Nuestro militar sólo parece loco, pero está mucho más cuerdo de lo que pueda parecernos, porque está bien preocupado de que sus operaciones militares sean un completo éxito, de que sus soldados mantengan la moral alta y se sientan cómodos en aquel infierno, y de que su gente herida en el ataque -en los ataques-, sea evacuada cuanto antes a las instalaciones hospitalarias.
El “¡¡saquen de ahí a mi gente!!”, dicho con mucha fuerza por este héroe cinematográfico, cuando algunos de sus soldados son heridos por una granada que no debía estar allí, nos impresiona porque viene de la boca de alguien que hasta ese momento nos parecía que no estaba en sus cabales. Él sí está preocupado por sus soldados, no quiere que sufran daños y los estima más que a ninguna otra cosa. No será quizá una relación de amistad la que él mantiene con ellos, pero ellos le admiran, a pesar de que él es para ellos con frecuencia alguien distante, que ha elegido una máscara de aparente locura para aislarse de todas las situaciones dramáticas que suponen estar combatiendo en la Guerra del Vietnam.
La verdadera amistad no tiene demasiadas reglas, pero una de las primeras que hay que respetar es ésta: no se puede mantener una relación de verdadera amistad (de intimidad), con alguien a quien se admira demasiado. Probablemente ninguno de los soldados de nuestro protagonista de los ataques al Vietcong consideraría a su jefe militar un amigo, a pesar de que probablemente contarían sus hazañas hasta el día de su muerte, mientras sus nietos escucharían extasiados las historias sobre aquél hombre loco que hacía surf mientras las bombas granizaban a su lado.
La amistad supone una relación sin escalas, un de tú a tú en el que los dos interlocutores hablan desde una misma altura, para que la confianza y el intercambio de intimidades sean verdaderos y no postizos.

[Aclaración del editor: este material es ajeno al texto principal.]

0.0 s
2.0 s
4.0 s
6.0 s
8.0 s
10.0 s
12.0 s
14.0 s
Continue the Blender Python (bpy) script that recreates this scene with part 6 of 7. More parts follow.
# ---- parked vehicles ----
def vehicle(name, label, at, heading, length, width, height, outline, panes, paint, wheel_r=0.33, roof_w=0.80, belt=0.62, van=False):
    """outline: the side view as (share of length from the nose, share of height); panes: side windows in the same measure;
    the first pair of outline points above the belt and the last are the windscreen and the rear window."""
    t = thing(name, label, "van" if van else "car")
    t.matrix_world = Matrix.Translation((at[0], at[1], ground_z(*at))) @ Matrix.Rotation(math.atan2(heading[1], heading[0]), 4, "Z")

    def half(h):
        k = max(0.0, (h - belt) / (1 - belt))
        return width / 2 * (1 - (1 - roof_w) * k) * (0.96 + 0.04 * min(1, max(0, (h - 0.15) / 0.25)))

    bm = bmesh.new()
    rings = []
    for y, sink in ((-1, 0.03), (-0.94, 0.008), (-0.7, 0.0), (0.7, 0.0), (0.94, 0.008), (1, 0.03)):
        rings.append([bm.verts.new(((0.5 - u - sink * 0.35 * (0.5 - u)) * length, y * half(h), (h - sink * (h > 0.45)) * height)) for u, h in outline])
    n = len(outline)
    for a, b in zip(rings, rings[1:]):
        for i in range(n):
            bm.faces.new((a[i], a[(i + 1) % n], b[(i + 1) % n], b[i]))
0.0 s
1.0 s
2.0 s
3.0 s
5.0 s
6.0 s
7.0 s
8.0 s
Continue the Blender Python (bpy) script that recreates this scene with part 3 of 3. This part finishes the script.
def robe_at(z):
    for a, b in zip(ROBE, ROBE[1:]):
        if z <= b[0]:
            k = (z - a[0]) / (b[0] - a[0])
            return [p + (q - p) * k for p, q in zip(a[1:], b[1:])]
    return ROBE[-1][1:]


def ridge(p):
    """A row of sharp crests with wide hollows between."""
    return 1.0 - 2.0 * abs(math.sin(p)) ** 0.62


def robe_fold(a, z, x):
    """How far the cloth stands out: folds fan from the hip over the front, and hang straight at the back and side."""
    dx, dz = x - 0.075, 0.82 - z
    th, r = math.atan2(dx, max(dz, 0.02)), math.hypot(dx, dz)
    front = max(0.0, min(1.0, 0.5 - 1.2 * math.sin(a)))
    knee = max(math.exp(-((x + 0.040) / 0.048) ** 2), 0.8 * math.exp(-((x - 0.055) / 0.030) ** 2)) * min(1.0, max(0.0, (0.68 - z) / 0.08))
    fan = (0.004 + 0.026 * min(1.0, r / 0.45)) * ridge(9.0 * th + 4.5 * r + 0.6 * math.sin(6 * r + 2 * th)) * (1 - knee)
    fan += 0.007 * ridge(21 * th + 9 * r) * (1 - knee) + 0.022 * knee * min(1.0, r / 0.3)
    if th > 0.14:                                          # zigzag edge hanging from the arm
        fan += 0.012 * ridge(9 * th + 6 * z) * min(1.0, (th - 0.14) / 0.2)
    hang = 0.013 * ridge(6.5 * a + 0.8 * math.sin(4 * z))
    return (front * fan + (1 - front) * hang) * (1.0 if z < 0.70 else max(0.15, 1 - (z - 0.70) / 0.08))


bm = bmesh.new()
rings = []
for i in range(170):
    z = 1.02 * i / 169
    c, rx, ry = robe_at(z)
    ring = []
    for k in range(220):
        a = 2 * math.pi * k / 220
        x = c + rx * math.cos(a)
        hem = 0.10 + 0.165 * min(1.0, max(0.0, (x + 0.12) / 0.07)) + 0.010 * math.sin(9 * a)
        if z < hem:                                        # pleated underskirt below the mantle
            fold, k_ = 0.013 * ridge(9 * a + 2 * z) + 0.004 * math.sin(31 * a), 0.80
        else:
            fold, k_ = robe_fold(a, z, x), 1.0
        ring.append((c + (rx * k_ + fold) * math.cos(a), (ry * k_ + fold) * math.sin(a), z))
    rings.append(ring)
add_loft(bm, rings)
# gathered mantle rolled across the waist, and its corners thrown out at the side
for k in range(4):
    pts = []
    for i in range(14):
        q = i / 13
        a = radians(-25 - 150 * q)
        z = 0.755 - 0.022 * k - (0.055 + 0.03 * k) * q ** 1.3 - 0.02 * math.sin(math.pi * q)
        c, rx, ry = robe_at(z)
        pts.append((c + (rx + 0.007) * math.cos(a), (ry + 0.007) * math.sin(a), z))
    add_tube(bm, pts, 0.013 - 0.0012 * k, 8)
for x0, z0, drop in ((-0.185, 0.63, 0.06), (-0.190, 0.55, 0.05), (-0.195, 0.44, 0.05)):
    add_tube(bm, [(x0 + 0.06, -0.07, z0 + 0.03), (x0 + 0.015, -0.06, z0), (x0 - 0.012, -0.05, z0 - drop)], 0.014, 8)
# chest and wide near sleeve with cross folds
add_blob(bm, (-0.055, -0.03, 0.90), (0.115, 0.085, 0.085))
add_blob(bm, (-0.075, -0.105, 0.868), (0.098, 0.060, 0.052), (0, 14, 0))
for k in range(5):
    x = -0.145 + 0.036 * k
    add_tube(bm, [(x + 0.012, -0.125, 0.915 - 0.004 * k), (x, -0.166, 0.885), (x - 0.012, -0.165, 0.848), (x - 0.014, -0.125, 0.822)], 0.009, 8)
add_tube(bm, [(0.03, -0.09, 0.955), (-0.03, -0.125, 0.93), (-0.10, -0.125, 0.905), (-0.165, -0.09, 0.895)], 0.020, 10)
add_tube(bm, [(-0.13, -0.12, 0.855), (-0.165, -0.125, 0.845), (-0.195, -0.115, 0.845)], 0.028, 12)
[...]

Probablemente nosotros nunca podamos ser realmente amigos de nuestros padres, a pesar de que le admiraremos seguramente como trabajador y como persona, y le queremos naturalmente por ser quien es. Esa relación es una relación fluida, llena de admiración y afecto, pero sería un error calificarla de amistad. Hay una diferencia entre ambos que no nos permite llegar a ser amigos como tales, aunque el afecto mutuo sea superior, naturalmente, al que profesamos a muchas de nuestras amistades.
Independientemente del carácter personal, nuestra vida es más plena cuando la compartimos -la extendemos-, con más gente para la que no tenemos secretos ni reductos opacos. Es difícil levantarse cada mañana cuando uno sabe que no tiene a nadie a quien confiar sus preocupaciones más íntimas. La amistad es uno de los aspectos relevantes e irreemplazables de una vida verdaderamente plena, y saber elegir a los buenos amigos es una tarea a la que hay que dedicar todas las propias capacidades, porque de ello depende, probablemente, la propia felicidad.
La amistad necesita –ya lo hemos señalado-, unos presupuestos básicos que uno no puede saltarse. Todos debemos cumplir las reglas marcadas por la naturaleza de nuestros afectos, porque saltárnoslas supondrá necesariamente la aparición de problemas: uno debe primero conocerse a sí mimo y saber que con algunas personas, por mucho que queramos mantener una amistad, no nos será posible, precisamente porque no podremos mantener esa reciprocidad de atenciones, esa relación en la que las dos partes salen ganando y que es el fundamento sólido en el que se asienta toda auténtica amistad.